Was von Westernhagen noch sehr kurz abtat, wurde nach ihm allmählich hoffähig und schick: Wagner als Revolutionär, Sozialrevolutionär, ja als Kämpfer für soziale Gerechtigkeit – dass da etwas mit dem Dresdner Aufstand von 1849 war, wusste ohnehin jedes Kind. Da muss man nur noch vor einer Fülle biografischer Fakten die Augen schließen, und schon kann man den Meister gar nach Kuba verkaufen.
Richard Wagners (von der Familie selbstverständlich geächteter) Enkel Gottfried rückt endlich in seinem Buch „Du sollst keine fremden Götter neben mir haben“ die Dinge zurecht.
Grund für seine Einmischung in die revolutionären Aktivitäten, so Gottfried Wagner, waren vor allem seine ziemlich ungebremste Emotionalität und die Tatsache, dass es gerade mit seiner Karriere höchst unrund lief („aus Frustration und in der Hoffnung, seiner stagnierenden Karriere neuen Schwung zu geben. Er hatte nichts mehr zu verlieren.“).
In seiner Selbstüberschätzung blieb er sich aber treu: Kaum hatte er von seinem Schwager Röckel das sozialistische und anarchistische Gedankengut eingetrichtert bekommen, verkündete er der staunenden Öffentlichkeit schon: „Ich bin die Revolution, ich bin das ewig schaffende Leben, ich bin der einige Gott, den alle Wesen erkennen...“ usw.

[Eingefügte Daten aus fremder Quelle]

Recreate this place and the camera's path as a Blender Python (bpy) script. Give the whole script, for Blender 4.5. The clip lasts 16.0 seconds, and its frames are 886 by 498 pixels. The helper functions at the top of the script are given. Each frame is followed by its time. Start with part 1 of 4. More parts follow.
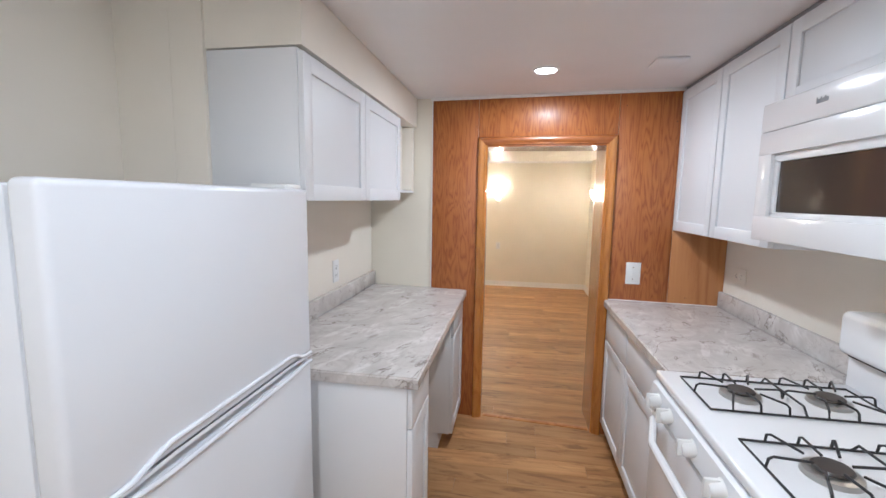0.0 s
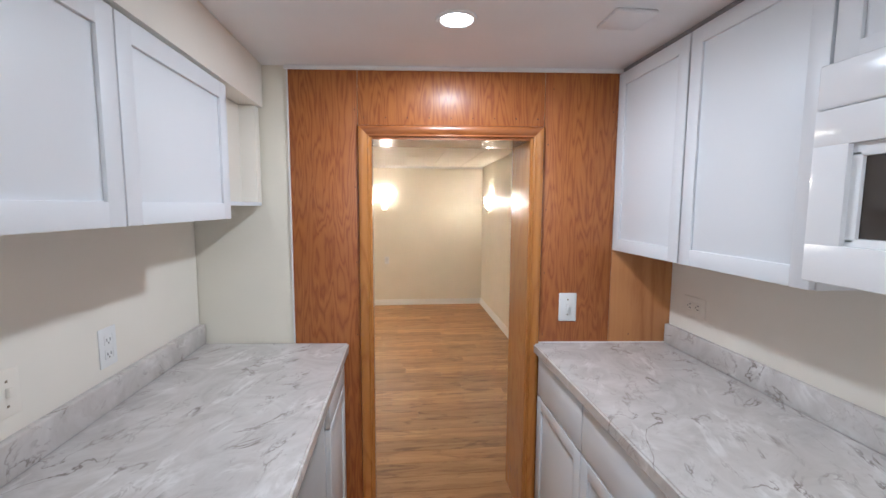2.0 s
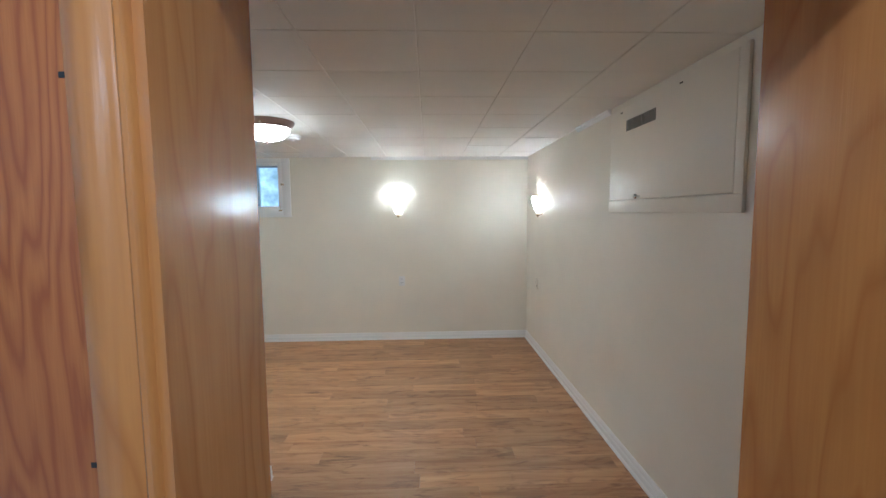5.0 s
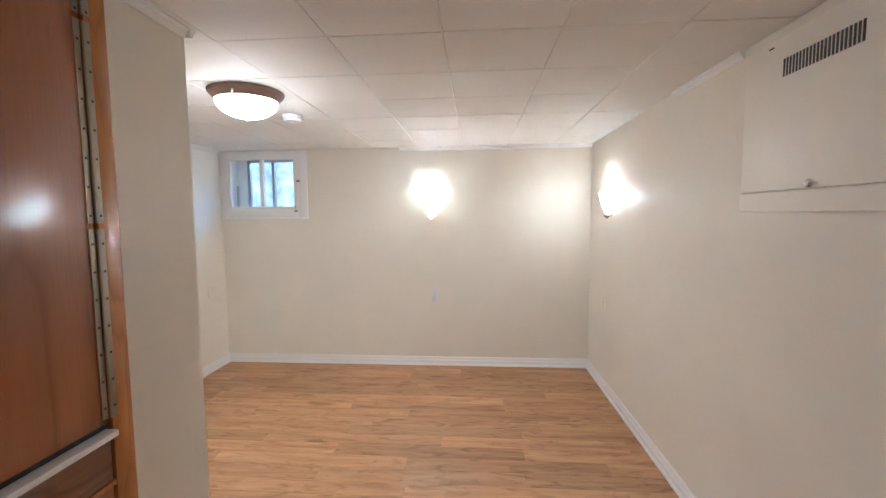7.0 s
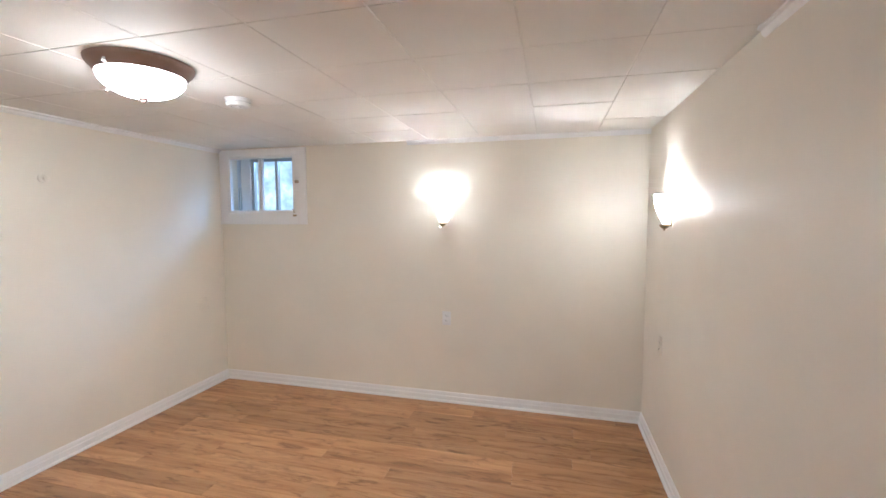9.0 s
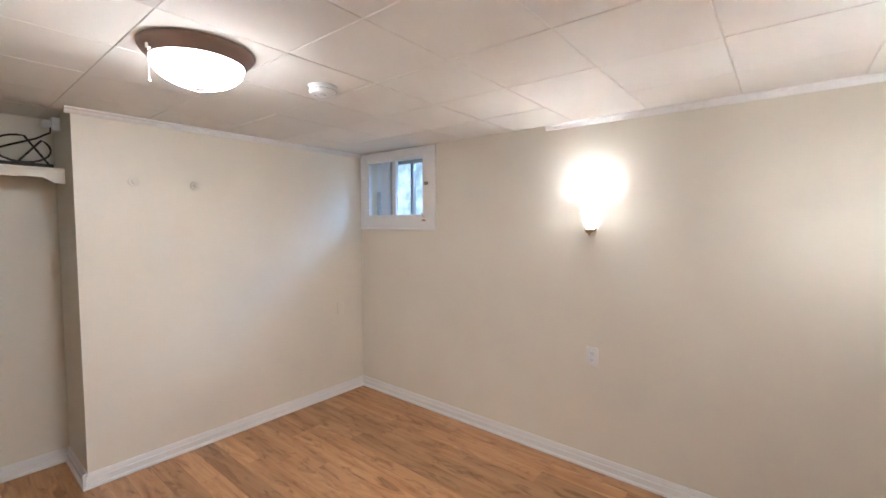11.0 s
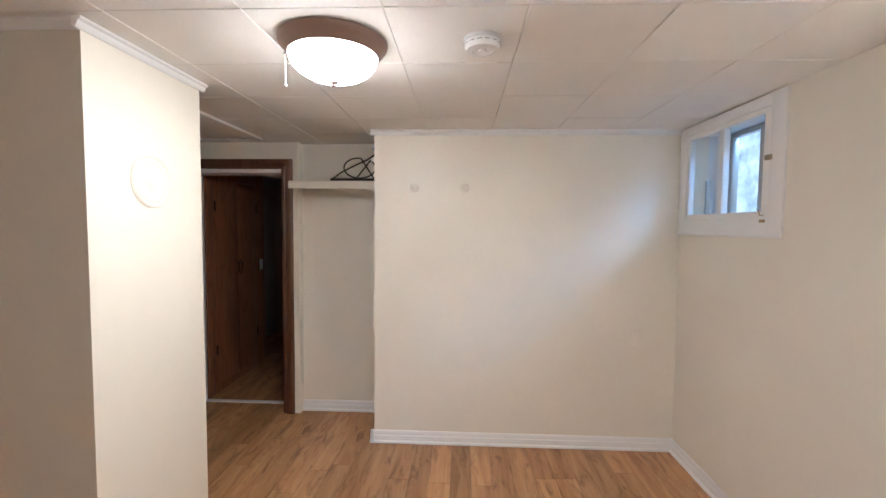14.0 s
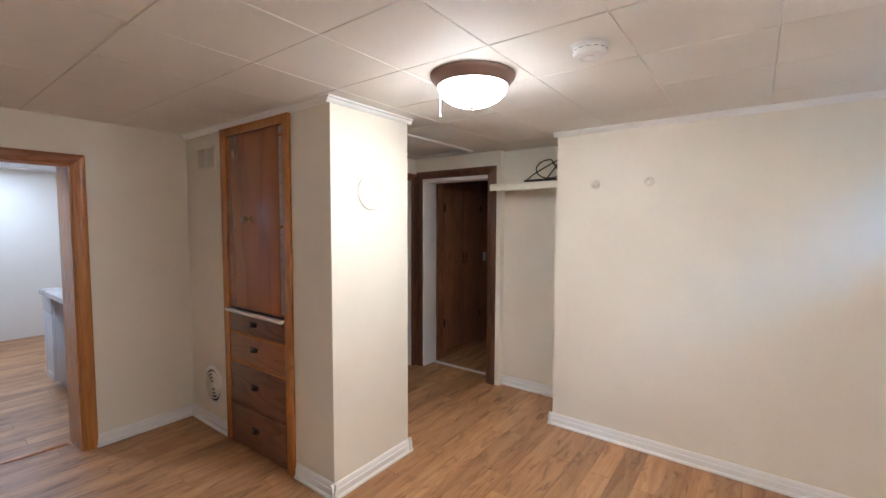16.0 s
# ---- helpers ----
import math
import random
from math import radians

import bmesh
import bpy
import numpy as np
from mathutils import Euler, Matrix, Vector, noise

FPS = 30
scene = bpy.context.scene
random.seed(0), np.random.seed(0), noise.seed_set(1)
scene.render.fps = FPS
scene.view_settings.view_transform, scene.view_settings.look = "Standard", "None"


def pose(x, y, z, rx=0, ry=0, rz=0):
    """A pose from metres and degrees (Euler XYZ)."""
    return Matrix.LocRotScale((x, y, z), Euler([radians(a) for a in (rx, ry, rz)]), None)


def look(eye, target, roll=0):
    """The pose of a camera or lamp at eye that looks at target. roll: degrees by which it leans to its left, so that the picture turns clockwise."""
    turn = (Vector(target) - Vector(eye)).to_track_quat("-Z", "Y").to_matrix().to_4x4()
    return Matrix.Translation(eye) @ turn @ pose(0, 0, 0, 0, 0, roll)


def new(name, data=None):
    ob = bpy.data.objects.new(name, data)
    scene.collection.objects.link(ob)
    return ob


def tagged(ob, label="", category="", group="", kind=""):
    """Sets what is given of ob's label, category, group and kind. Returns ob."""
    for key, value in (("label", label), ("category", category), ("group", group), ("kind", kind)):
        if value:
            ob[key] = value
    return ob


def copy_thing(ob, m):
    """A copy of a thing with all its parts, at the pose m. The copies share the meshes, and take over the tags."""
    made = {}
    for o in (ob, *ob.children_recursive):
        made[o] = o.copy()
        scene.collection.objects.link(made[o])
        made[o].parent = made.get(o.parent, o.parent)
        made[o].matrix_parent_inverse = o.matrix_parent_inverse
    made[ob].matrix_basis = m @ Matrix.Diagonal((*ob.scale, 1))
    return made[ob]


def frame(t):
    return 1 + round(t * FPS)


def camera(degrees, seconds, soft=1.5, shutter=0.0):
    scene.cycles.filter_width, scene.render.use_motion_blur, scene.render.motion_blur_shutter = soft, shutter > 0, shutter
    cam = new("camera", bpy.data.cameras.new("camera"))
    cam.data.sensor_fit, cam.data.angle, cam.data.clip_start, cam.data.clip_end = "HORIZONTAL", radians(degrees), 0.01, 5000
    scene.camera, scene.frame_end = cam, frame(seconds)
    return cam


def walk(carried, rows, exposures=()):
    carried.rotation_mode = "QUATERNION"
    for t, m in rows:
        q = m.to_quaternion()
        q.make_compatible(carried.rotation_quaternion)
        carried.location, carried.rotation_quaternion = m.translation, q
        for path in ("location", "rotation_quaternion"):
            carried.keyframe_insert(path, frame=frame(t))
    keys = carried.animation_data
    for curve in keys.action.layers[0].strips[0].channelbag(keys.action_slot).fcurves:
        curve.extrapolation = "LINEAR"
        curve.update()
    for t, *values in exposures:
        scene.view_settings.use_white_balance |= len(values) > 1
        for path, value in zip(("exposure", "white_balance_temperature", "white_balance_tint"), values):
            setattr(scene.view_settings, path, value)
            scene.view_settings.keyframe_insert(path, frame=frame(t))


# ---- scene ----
cam = camera(93.0, 16.0)
PATH = [
    (0, (0.059, -0.188, 1.53), (-0.272, 1.77, 1.291), 0.9),
    (0.5, (0.043, -0.082, 1.541), (-0.078, 1.9, 1.302), 0.9),
    (1, (0.027, 0.091, 1.561), (0.088, 2.079, 1.347), 0.7),
    (1.5, (0.019, 0.347, 1.562), (0.168, 2.332, 1.365), 0.5),
    (2, (-0.001, 0.641, 1.563), (0.2, 2.621, 1.362), 0.3),
    (2.5, (-0.009, 0.943, 1.57), (0.213, 2.921, 1.374), 0.2),
    (3, (0.024, 1.19, 1.566), (0.24, 3.17, 1.38), 0.1),
    (3.5, (0.077, 1.448, 1.564), (0.283, 3.429, 1.384), 0.2),
    (4, (0.105, 1.714, 1.53), (0.285, 3.698, 1.357), 0.2),
    (4.5, (0.102, 1.989, 1.53), (0.238, 3.976, 1.358), -0.1),
    (6.8, (0.170, 3.045, 1.522), (0.023, 5.032, 1.351), -0.7),
    (7, (0.188, 3.118, 1.519), (0.035, 5.106, 1.358), -0.5),
    (7.5, (0.275, 3.316, 1.523), (0.086, 5.301, 1.374), -0.2),
    (8, (0.359, 3.507, 1.532), (0.124, 5.489, 1.389), -0.3),
    (8.2, (0.422, 3.613, 1.535), (0.146, 5.589, 1.395), -0.3),
    (10.3, (0.72, 4.38, 1.575), (-0.26, 6.117, 1.43), 0.1),
    (10.5, (0.707, 4.485, 1.555), (-0.355, 6.175, 1.425), 0.1),
    (11, (0.693, 4.678, 1.541), (-0.567, 6.226, 1.423), 0.1),
    (11.5, (0.709, 4.87, 1.532), (-0.759, 6.224, 1.411), 0.1),
    (12, (0.696, 5.072, 1.538), (-0.963, 6.181, 1.409), 0.3),
    (12.5, (0.634, 5.29, 1.577), (-1.17, 6.143, 1.439), 0.5),
    (13, (0.564, 5.446, 1.572), (-1.346, 6.023, 1.446), 0.5),
    (13.5, (0.5, 5.662, 1.573), (-1.483, 5.892, 1.449), 0.5),
    (14, (0.486, 5.814, 1.535), (-1.509, 5.727, 1.426), 0.5),
    (14.5, (0.515, 5.969, 1.518), (-1.442, 5.571, 1.406), 0.5),
    (15, (0.518, 6.118, 1.531), (-1.355, 5.428, 1.41), 0.4),
    (15.5, (0.541, 6.282, 1.516), (-1.209, 5.321, 1.395), 0.2),
    (16, (0.6, 6.404, 1.523), (-1.001, 5.212, 1.4), 0.2),
]
EXPO = [(0.0, 0.46, 5450, 8), (2.5, 0.28, 5250, 7), (3.5, 0.22, 4850, 3), (4.5, -0.1, 4250, 0), (7.0, 0.36, 4500, 7), (8.2, 0.32, 4550, 8), (11.0, 0.12, 4680, 10), (13.5, 0.12, 4700, 10), (16.0, 0.24, 4660, 9)]
walk(cam, [(t, look(eye, target, roll)) for t, eye, target, roll in PATH], EXPO)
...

Freilich, als die Revolution gescheitert war, da wusste er sehr schnell wieder, wo der warme Ofen steht. So bat er den Schauspieler Eduard Devrient bereits in der ersten Maihälfte 1849, sich beim sächsischen König dafür einzusetzen, dass der flüchtige Revolutionär nach seiner Rückkehr wieder seinen Kapellmeisterposten bekleiden darf. „Grundunehrlich“ nennt Devrient das. Und Gottfried Wagner kommt zu dem klaren Gesamturteil: „Seinen [scil. Wagners] fünftägigen Ausflug auf die Dresdner Barrikaden zum Anlass zu nehmen, ihn als linken Vorkämpfer der Demokratie und als Menschheitsbeglücker hinzustellen, ist ganz und gar abwegig.“
Wie es weiterging, ist ja bekannt: Als Wagner dann Anschluss an die einst bekämpften Mächtigen gefunden hatte, da war weniger das Glück der Massen als das höchst luxuriöse Material seiner Morgenmäntel, Unterhosen und Tapeten Gegenstand der täglichen Sorge, und das früher so leidenschaftlich vermaledeite Geld war ihm nur dann unangenehm, wenn er es körbeweise aus der königlichen Schatulle nach Hause transportieren musste (die Hofbeamten hatten sich da nämlich einen bösen Scherz erlaubt und Tausende von Talern in kleiner Währung ausgegeben).